WHAT NEEDS TO BE DONE:
Go through the data and copy every line exactly, but not the images.

>>>>>

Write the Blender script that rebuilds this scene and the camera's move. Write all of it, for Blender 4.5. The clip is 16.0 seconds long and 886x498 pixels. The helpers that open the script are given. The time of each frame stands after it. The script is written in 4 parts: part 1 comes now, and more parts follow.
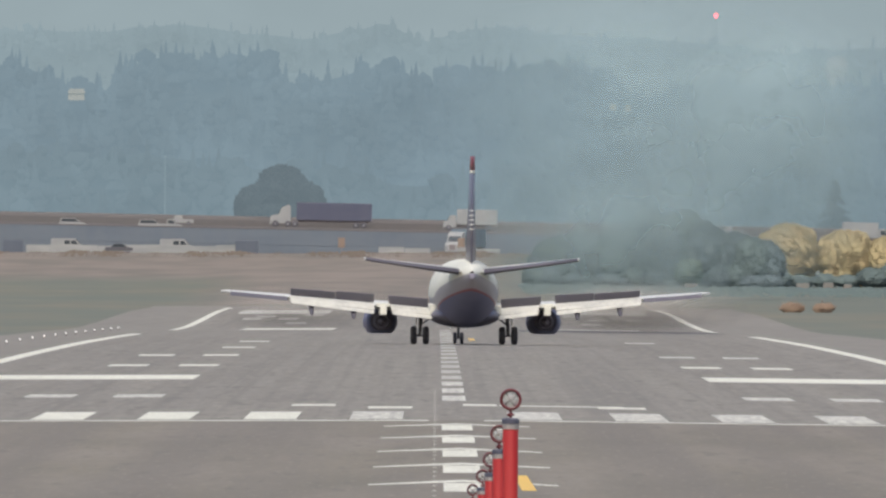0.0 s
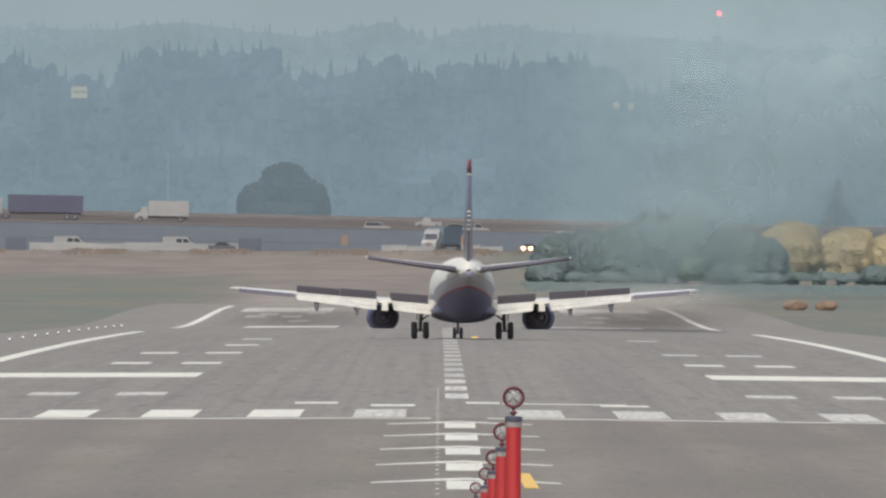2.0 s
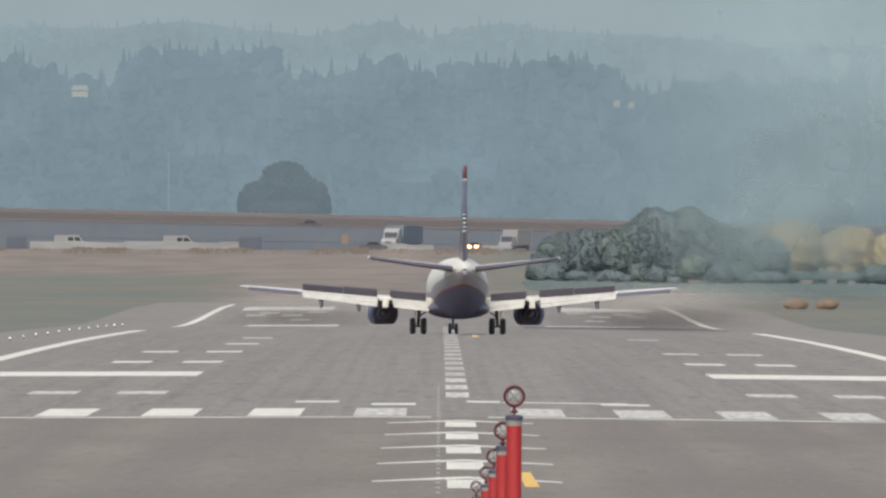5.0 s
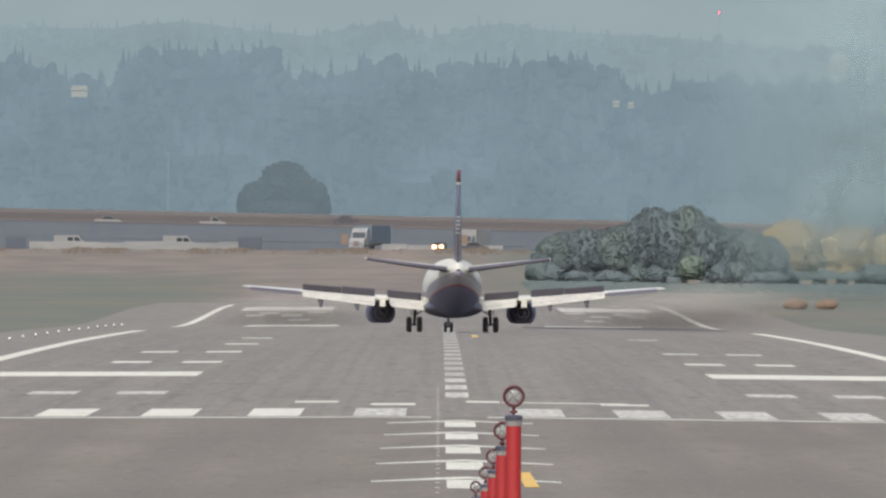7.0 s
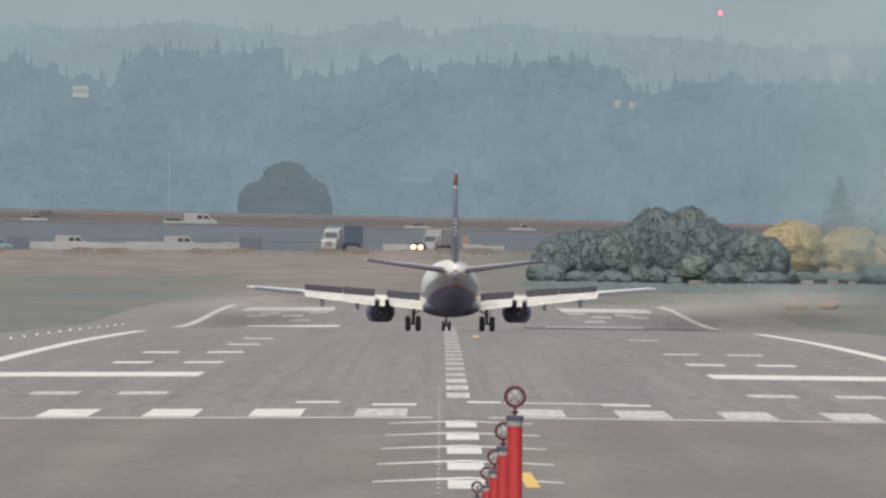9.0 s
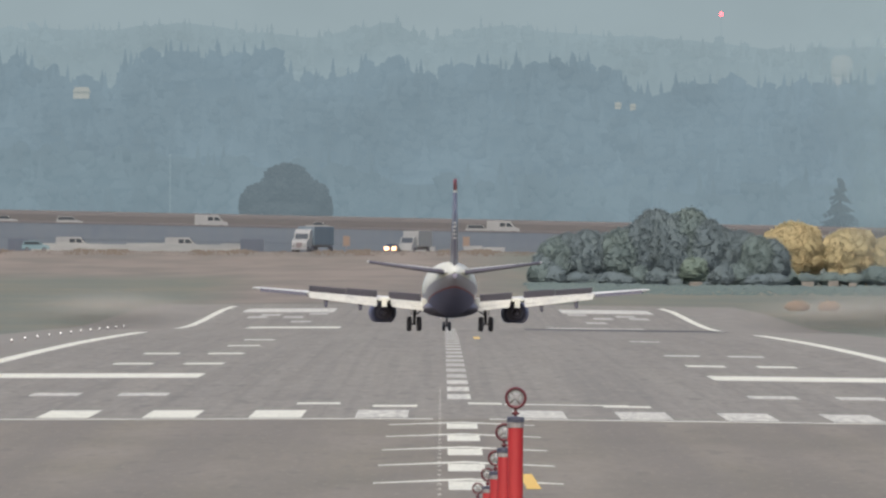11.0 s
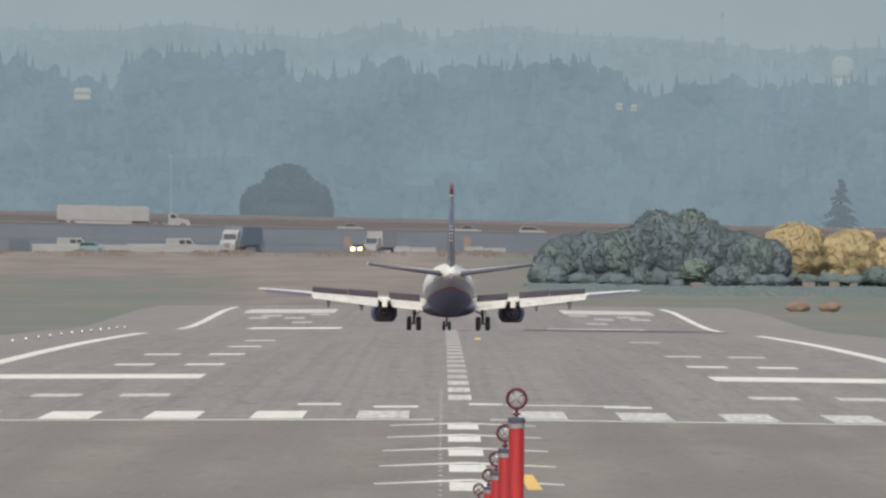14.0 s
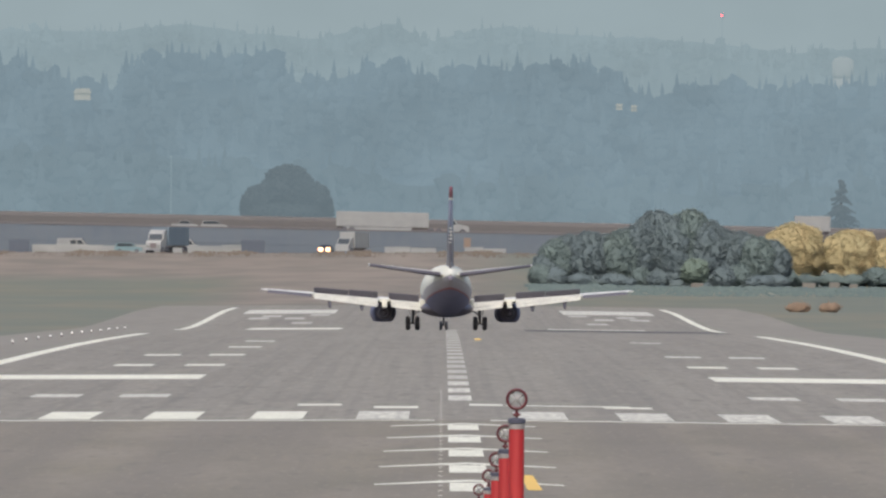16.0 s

<<<<<

OUTPUT FOR THIS TASK:
Write the Blender script that rebuilds this scene and the camera's move. Write all of it, for Blender 4.5. The clip is 16.0 seconds long and 886x498 pixels. The helpers that open the script are given. The time of each frame stands after it. The script is written in 4 parts: part 1 comes now, and more parts follow.
0.0 s
2.0 s
5.0 s
7.0 s
9.0 s
11.0 s
14.0 s
16.0 s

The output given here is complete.